4. If you don’t feel comfortable at all doing this then simply send this money back in the envelope I provided for you and I will resend it to someone else.
Please remember I sent this to YOU for a reason. I chose you completely randomly, and God has directed me in this way. I have no idea who you are, I got your address off the Internet in the white pages. I am not naïve to the fact that people may not respond to me at all, or may not choose to do at all what I hope for, if that is the case then I will have learned from this experience one way or another.
You may follow my blog if you would like on the internet at http://seren-dipity-doo.blogspot.com/

Thanks for your time,
Staci Godsey

Tuesday, May 5, 2009

The Letter Project

Sometimes in my life I feel like even though I have a hundred million things going on it seems to not have any prominence or meaning. It lacks importance, I need something, something to make me feel like my life has an importance, so I have come up with a solution...The Letter Project. I'm not quite sure how this is going to work out but my rough draft plan is to randomly pick out 12 people through out the US over the next year, send them a letter and include $25,( I'm not rich by any means) and a post addressed envelope back to my address..(or PO BOX). The only thing that I ask of them is to figure out how to use that money to do something for someone or the community that is a selfless and random act of kindness. If they can I ask they take pictures and write me back and tell me how they used the money that way I can add it to my blog. If they can't think of a way to use the money and use it for that reason-then I will ask them to please return it to me in the envelope.

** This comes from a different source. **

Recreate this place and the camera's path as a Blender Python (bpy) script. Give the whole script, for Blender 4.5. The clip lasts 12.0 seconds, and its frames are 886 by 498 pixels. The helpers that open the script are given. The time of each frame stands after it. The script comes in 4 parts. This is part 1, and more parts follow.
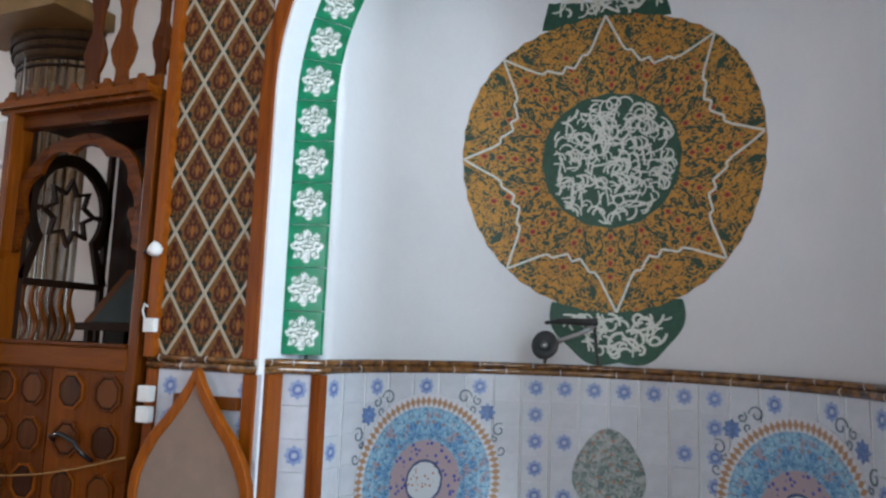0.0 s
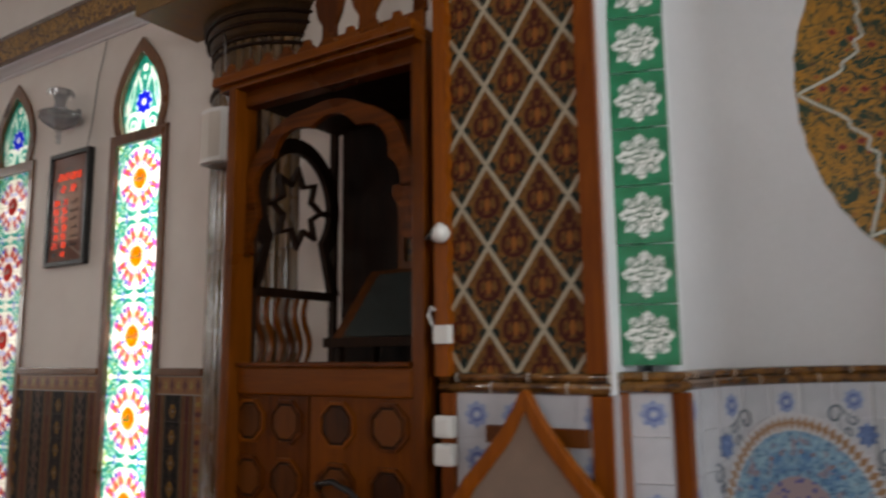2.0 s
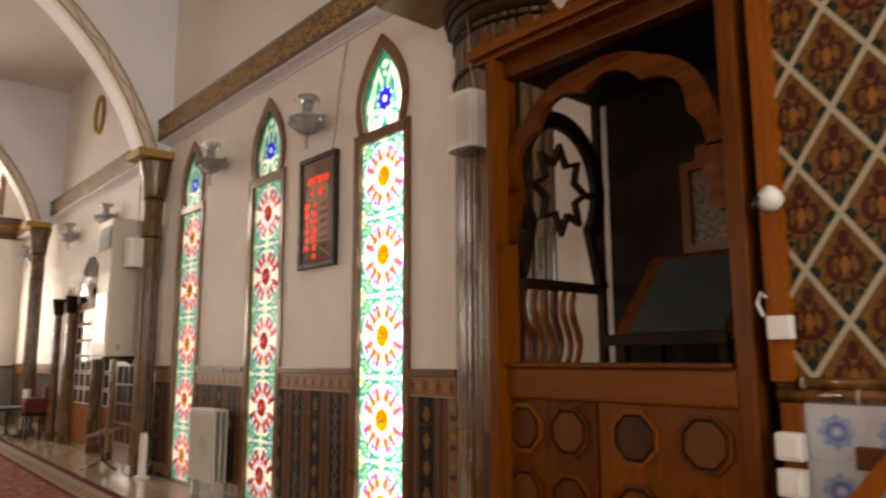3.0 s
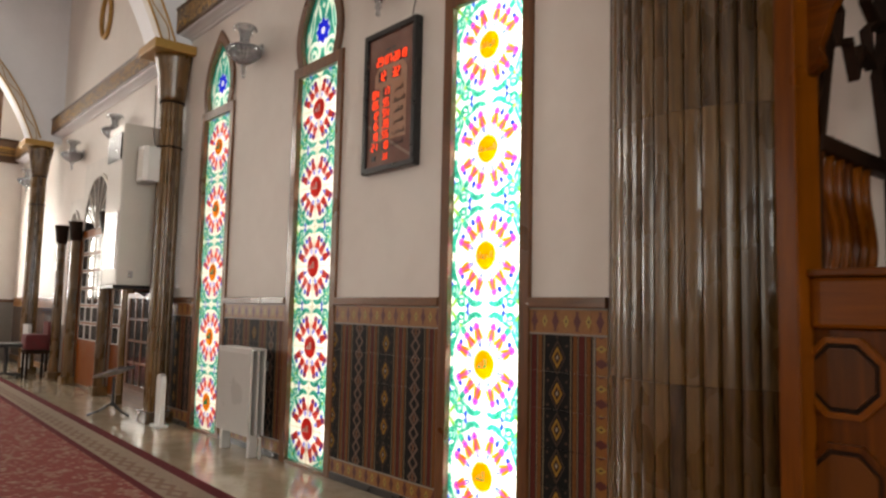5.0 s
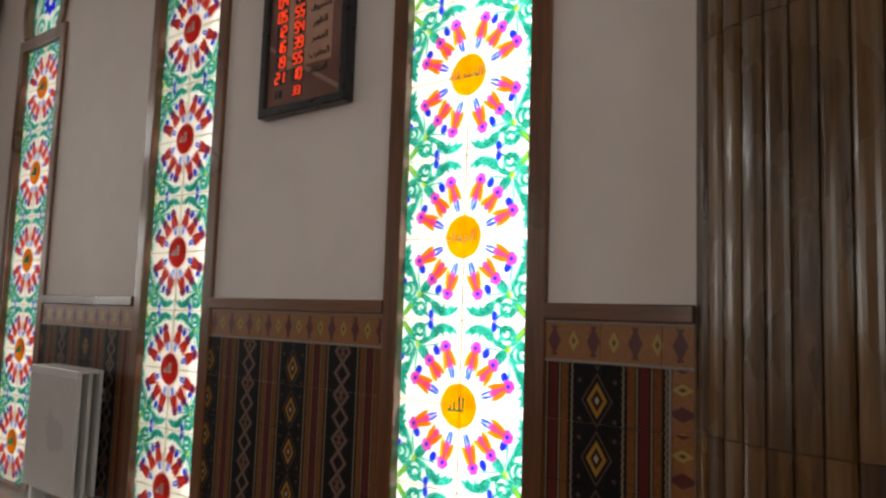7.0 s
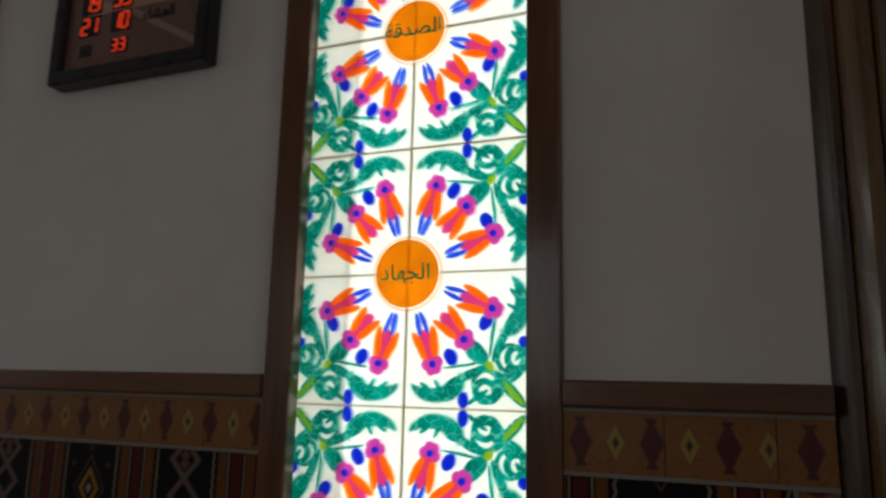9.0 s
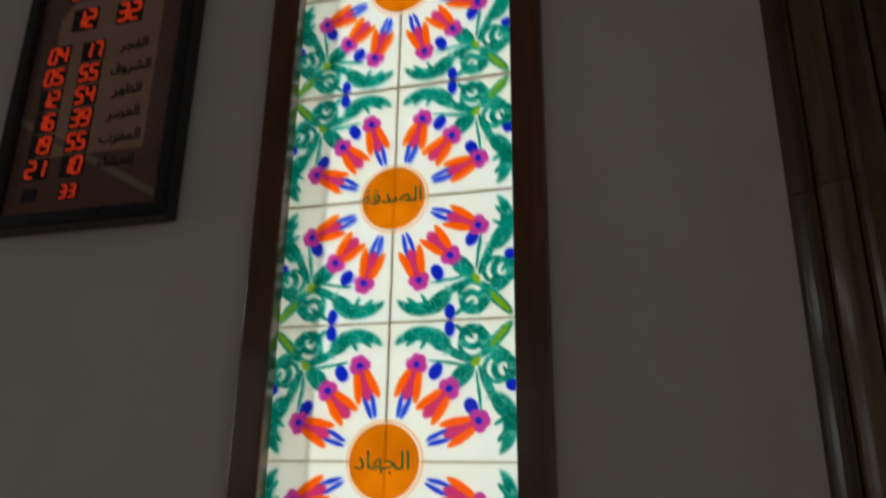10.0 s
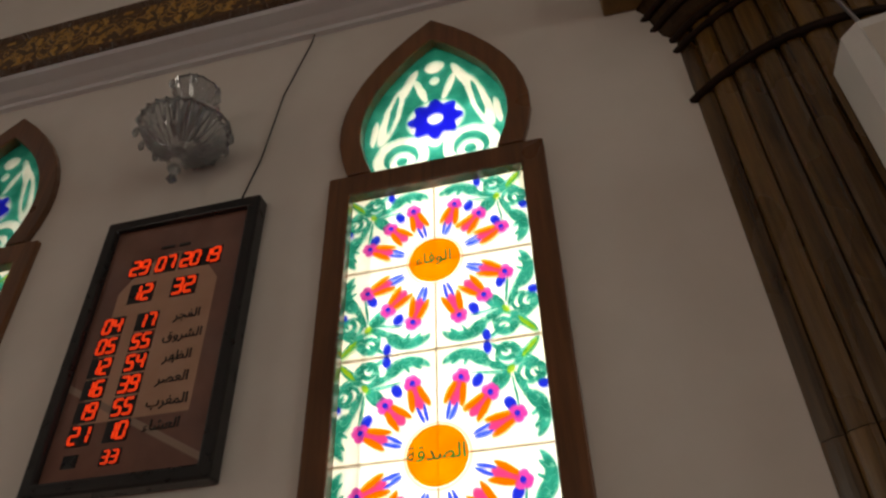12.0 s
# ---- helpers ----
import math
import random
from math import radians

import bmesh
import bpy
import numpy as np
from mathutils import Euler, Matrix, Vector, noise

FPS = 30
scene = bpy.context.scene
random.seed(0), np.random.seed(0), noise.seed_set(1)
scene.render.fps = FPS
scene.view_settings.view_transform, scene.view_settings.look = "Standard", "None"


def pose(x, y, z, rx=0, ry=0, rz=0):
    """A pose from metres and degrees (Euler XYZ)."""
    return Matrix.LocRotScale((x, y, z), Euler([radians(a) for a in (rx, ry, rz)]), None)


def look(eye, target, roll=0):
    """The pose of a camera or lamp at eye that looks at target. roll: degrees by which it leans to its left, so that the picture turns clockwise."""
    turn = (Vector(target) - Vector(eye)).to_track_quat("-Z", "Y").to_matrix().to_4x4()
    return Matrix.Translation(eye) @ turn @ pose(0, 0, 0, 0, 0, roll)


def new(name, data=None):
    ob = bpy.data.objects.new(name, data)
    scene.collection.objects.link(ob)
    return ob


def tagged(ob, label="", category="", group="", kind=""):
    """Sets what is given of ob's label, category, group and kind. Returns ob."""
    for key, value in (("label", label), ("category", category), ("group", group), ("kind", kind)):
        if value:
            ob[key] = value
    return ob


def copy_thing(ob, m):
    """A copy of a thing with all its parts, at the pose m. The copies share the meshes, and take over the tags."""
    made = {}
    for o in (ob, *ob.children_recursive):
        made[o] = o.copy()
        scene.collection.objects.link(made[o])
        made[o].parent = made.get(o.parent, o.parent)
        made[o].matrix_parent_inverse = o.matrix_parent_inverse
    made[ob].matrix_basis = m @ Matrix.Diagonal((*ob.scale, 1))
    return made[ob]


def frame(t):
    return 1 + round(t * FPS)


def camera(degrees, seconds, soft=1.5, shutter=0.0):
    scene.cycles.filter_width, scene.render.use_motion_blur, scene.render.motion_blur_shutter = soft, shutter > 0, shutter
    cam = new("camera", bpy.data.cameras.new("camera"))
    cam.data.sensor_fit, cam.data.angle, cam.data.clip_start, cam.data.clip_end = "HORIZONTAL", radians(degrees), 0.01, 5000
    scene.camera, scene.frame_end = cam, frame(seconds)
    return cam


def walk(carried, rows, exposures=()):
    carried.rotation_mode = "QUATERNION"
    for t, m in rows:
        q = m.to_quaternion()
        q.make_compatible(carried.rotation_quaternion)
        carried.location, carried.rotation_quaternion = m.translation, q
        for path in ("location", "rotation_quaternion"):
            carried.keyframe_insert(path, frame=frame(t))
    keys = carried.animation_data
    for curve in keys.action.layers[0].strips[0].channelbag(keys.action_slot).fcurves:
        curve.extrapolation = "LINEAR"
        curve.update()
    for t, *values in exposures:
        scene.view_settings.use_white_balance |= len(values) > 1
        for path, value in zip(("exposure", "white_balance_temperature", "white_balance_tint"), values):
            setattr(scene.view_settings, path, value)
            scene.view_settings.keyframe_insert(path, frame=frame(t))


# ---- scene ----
cam = camera(63.1, 12.0, 2.4, 0.4)
PATH = [
    (0, (0.075, 0.589, 1.467), (-0.706, 2.413, 1.719), 2.1),
    (0.5, (-0.196, 0.69, 1.466), (-0.997, 2.504, 1.729), 2.5),
    (1, (-0.657, 0.821, 1.432), (-1.596, 2.575, 1.634), 2.2),
    (1.5, (-0.975, 1.039, 1.451), (-1.952, 2.758, 1.754), 1.7),
    (2, (-1.426, 1.145, 1.416), (-2.488, 2.815, 1.701), -0.6),
    (2.5, (-1.783, 1.234, 1.432), (-3.122, 2.699, 1.676), -1.4),
    (3, (-2.008, 1.333, 1.395), (-3.504, 2.626, 1.696), -0.2),
    (3.2, (-2.098, 1.349, 1.388), (-3.636, 2.595, 1.676), -0.2),
    (4.8, (-3.384, 1.645, 1.24), (-4.892, 2.941, 1.456), 1.9),
    (5, (-3.542, 1.717, 1.238), (-5.054, 3.014, 1.41), 1.3),
    (5.5, (-3.933, 1.904, 1.268), (-5.42, 3.235, 1.396), 1.2),
    (6, (-4.289, 2.097, 1.272), (-5.766, 3.438, 1.414), 2.3),
    (6.5, (-4.639, 2.227, 1.298), (-5.953, 3.729, 1.432), 1.6),
    (7, (-4.947, 2.471, 1.264), (-6.187, 4.029, 1.452), 1.9),
    (7.2, (-5.056, 2.538, 1.303), (-6.269, 4.115, 1.509), 1.7),
    (8.8, (-5.806, 3.079, 1.32), (-6.642, 4.859, 1.684), 1.6),
    (9, (-5.873, 3.087, 1.309), (-6.604, 4.911, 1.678), 1.3),
    (9.5, (-5.977, 3.1, 1.393), (-6.497, 4.978, 1.843), -1.4),
    (10, (-6.021, 3.074, 1.53), (-6.536, 4.905, 2.147), 0.8),
    (10.5, (-6.077, 3.005, 1.515), (-6.535, 4.727, 2.424), -0.4),
    (11, (-6.09, 2.962, 1.554), (-6.533, 4.601, 2.612), 0.1),
    (11.5, (-6.115, 2.922, 1.541), (-6.517, 4.464, 2.75), -0.3),
    (12, (-6.138, 2.921, 1.478), (-6.519, 4.45, 2.709), -1.4),
]
walk(cam, [(t, look(eye, target, roll)) for t, eye, target, roll in PATH],
     [(0, -0.06, 5800, 2), (0.5, -0.06, 6200, 5), (1.0, -0.22, 7000, 8), (1.5, -0.76, 6500, 8), (2.0, -1.02, 6950, 9), (2.5, -0.12, 9600, 18), (2.8, -0.52, 9200, 16), (3.2, -0.62, 8700, 15), (5.0, -0.5, 7600, 10), (5.5, -0.55, 7600, 10), (6.0, -0.86, 7250, 10), (7.0, -1.25, 7000, 8), (7.2, -1.3, 7000, 8), (8.8, -2.55, 6350, 0), (9.5, -2.52, 6250, -1), (10.0, -3.0, 6450, 0), (10.4, -2.9, 6600, 2), (11.0, -2.28, 7050, 7), (11.5, -2.18, 7700, 7), (12.0, -1.82, 8000, 9)])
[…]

I'm a true believer that goodness is created from a cycle that keeps on growing, and maybe here I can start my own cycle. Selfless Random acts of Kindness are beneficial to people in so many ways. One thing you do today could have an impact on dozens of people.

I'm so excited to start this and I hope I get the results I want-although I'm not naive to the fact that people might just use this money and not right me back at all-I do hope that is not the case...and that God will help me chose the right people.